NewsGermany's fiscal future in balance as election looms

Germany's fiscal future in balance as election looms

Investors are waiting with increasing impatience for the results of the elections in Germany. The outcome will determine whether, and how quickly, spending initiatives will be introduced, potentially influencing the future prospects of both the German and European economies.

The Germans are waiting for the election results.
The Germans are waiting for the election results.
Images source: © Getty Images | Johannes Simon
Robert Kędzierski

Next week, elections will be held in Germany following the loss of parliamentary majority by the current chancellor, Olaf Scholz. Market analysts emphasise the necessity of enhancing public spending in Europe's largest economy. According to estimates by Goldman Sachs, the German economy has stagnated since 2019, while the eurozone has experienced a 5% growth, and the United States an 11% increase.

Germany is the only country within the G7 group whose public debt remains notably below 100% of GDP. In contrast to concerns about high debt levels in the United States, the United Kingdom, and France, investors are encouraging Germany to increase its debt level to unlock its economic growth potential.

Financial markets are particularly interested in the potential relaxation of the German expenditure rule, which effectively limits new borrowing. This issue gains further significance in the light of US tariffs that could adversely affect the already weakened German economy and the necessity to boost defence spending.

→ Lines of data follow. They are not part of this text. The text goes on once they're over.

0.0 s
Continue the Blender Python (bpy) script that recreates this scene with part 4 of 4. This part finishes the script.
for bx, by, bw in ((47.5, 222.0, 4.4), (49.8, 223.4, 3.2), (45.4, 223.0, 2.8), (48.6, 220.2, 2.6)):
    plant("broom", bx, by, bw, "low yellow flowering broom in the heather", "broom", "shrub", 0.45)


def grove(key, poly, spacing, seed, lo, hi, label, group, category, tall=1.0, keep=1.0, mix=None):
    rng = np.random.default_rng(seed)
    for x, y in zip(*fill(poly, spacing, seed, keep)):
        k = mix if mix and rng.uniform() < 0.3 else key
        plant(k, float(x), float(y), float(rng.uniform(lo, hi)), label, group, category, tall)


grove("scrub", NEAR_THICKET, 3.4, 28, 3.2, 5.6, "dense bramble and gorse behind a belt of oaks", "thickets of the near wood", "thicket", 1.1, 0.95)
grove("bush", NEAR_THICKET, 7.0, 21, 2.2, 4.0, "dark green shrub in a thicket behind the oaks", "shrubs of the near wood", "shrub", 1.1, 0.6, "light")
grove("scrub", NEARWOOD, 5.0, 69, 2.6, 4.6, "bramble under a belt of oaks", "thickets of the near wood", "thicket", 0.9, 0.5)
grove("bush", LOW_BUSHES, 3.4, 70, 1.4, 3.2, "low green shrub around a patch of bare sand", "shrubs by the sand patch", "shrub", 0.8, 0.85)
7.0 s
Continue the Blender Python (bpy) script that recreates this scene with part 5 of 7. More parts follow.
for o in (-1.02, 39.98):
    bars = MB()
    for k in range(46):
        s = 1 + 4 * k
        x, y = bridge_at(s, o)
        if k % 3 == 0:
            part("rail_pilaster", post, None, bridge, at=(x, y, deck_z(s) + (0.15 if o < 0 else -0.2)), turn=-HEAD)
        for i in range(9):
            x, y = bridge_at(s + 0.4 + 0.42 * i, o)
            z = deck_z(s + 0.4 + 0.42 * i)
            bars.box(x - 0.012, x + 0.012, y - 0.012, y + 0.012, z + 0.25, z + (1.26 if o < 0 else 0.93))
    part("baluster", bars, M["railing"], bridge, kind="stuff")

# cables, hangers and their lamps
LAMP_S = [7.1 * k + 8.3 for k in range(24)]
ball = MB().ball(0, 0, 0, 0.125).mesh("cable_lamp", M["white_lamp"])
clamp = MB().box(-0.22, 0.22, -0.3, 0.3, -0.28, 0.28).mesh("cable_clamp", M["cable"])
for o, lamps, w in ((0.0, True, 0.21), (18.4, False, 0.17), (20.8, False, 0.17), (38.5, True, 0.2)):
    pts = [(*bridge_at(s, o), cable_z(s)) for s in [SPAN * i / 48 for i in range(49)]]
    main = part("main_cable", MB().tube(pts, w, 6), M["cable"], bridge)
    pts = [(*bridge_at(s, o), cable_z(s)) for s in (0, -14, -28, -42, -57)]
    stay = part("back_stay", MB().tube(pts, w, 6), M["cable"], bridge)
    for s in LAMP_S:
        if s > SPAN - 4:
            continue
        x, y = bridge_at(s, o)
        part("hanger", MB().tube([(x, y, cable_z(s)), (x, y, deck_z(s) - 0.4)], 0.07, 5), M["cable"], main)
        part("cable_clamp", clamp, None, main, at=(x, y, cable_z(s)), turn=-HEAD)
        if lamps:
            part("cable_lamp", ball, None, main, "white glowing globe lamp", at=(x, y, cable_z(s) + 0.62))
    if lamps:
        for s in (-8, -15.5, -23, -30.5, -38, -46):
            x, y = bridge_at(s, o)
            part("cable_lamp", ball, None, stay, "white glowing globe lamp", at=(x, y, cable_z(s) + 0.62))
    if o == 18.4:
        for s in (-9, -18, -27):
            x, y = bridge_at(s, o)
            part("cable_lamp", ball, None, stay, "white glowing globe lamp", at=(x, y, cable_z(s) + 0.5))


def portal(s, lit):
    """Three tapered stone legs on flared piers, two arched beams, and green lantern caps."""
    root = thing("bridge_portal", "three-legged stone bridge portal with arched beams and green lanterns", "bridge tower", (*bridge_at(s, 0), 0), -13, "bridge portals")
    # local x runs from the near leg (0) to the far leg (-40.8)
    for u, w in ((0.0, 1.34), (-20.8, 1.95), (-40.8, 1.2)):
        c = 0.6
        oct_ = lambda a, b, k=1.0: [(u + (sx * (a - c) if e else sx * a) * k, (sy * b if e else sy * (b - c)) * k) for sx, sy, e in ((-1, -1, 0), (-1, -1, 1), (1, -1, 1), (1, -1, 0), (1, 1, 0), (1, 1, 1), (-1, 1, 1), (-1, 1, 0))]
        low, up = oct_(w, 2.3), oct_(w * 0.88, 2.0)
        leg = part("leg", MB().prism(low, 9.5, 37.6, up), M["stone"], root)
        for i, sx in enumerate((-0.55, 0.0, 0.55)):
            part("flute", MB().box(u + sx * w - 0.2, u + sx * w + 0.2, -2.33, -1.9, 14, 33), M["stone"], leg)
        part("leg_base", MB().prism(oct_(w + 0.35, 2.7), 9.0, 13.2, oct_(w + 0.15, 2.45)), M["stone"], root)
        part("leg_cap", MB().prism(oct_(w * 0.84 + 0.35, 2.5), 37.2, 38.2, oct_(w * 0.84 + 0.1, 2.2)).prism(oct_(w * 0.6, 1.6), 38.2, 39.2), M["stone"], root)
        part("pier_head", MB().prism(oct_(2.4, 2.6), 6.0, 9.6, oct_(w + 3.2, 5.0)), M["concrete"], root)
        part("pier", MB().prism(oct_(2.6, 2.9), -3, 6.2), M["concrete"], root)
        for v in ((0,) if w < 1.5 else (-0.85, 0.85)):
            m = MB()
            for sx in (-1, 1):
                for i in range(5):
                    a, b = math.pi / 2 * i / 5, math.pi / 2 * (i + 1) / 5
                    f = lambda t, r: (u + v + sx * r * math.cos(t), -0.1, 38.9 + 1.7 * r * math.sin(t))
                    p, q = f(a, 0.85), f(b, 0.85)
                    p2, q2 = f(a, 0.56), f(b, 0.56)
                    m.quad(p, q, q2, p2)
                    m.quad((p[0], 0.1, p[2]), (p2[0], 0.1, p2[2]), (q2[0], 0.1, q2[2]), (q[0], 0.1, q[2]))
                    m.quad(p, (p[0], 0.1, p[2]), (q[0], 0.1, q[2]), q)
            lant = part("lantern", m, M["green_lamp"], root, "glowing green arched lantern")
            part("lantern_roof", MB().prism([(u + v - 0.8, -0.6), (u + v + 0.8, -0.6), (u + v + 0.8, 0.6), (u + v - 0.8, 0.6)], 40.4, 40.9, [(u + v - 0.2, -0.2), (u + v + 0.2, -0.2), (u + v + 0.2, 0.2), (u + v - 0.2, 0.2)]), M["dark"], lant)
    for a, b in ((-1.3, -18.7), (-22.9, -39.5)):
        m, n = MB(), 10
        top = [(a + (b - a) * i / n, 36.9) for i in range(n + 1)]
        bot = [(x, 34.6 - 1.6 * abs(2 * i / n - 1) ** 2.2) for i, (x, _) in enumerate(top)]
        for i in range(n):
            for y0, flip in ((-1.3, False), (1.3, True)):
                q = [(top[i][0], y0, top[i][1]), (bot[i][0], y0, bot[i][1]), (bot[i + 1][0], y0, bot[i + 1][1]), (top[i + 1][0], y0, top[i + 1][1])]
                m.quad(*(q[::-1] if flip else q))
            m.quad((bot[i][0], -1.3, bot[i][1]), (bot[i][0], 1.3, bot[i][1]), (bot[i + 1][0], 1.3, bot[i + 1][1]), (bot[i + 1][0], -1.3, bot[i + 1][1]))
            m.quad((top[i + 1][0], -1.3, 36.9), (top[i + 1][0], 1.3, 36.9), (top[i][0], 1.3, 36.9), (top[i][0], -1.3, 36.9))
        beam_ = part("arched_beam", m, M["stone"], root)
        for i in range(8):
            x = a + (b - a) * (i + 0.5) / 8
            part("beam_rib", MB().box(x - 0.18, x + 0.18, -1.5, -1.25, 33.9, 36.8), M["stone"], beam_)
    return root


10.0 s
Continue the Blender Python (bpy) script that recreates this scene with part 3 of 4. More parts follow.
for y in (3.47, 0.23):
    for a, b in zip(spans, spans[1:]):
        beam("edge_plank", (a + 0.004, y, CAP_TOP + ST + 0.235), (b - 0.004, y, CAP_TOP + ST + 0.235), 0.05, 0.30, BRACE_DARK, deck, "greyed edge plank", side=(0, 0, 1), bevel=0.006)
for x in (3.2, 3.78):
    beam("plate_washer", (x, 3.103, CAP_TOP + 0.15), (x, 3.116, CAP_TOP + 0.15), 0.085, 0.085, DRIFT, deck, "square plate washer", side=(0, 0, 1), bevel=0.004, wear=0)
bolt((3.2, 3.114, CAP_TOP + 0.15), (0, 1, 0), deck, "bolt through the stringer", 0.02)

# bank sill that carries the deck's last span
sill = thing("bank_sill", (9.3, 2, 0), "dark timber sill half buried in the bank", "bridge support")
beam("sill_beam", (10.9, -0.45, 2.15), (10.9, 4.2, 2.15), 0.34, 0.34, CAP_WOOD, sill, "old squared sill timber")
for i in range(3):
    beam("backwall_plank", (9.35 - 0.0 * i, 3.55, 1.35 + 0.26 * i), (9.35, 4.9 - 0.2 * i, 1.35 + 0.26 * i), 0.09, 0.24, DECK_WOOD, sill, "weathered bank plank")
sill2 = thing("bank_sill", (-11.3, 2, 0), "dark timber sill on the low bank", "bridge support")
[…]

Market expectations for reforms

According to a January survey by Bank of America, nearly two-thirds of investors anticipate only a slight relaxation of the debt brake. Nicola Mai of PIMCO, one of the largest bond funds, describes the current debt brake rule as a "straitjacket" and highlights Germany's capacity to increase its debt.

Friedrich Merz, the likely future chancellor and leader of the conservatives, has shown some openness to limited reform of the debt brake. At present, this rule restricts the structural deficit to 0.35% of GDP. According to a December survey by Citi, the bank's clients regard raising this limit to 1% as the most probable scenario, Reuters reports.

The yield on German 10-year treasury bonds exceeded the interest rate swaps last year, partly due to expectations of higher issuance following the government's collapse in November. However, bond yields have risen only slightly since then, suggesting that markets perceive higher spending as manageable.

Saxo Bank: Election results crucial

The significance of the outcome of the German elections is also discussed in a report by Saxo Bank. John J. Hardy, the chief macroeconomic strategist, emphasises that it is crucial for the new chancellor to form a coalition that enables a more flexible fiscal policy, setting aside concerns about debt limits.

The greatest chances seem to lie with another "grand coalition" with the SPD, although there is potential for cooperation with the "Greens", a party focusing on environmental protection and sustainable development. Both options could be beneficial for the euro, provided the coalition is strong enough to avoid obstructions from other parties. Additionally, the role of the EU in shaping the agreement's conditions and its consequences will be significant, states Hardy.

Germany has a major problem

According to the latest forecasts from the Ifo Institute, Germany is expected to have the weakest economic growth among developed countries in 2025. Niklas Potrafke from the Ifo Institute points to the drastic decline in Germany's attractiveness and calls for urgent market reforms.

Projections for the German economy indicate minimal growth, with expected increases of 1% in 2026 and 1.3% in 2028. Global economic prospects for 2025 are more optimistic, with projected growth of 2.9% compared to 2.6% in 2024.

The highest growth is anticipated in Africa (3.9%) and Asia (3.8%), while Europe (2.1%) and North America (2.4%) are expected to see lower figures. Particularly high growth is forecasted for West Africa (5.6%) and Central Asia (5.1%).

In the long-term perspective, the global economy is expected to grow at a rate of 3.2% in 2026 and 3.1% in 2028. These figures are derived from a survey conducted in December 2024, involving 1,398 economic experts from 125 countries. Experts also note that in some countries, such as China, Argentina, Spain, and the Netherlands, growth may remain stable or decrease.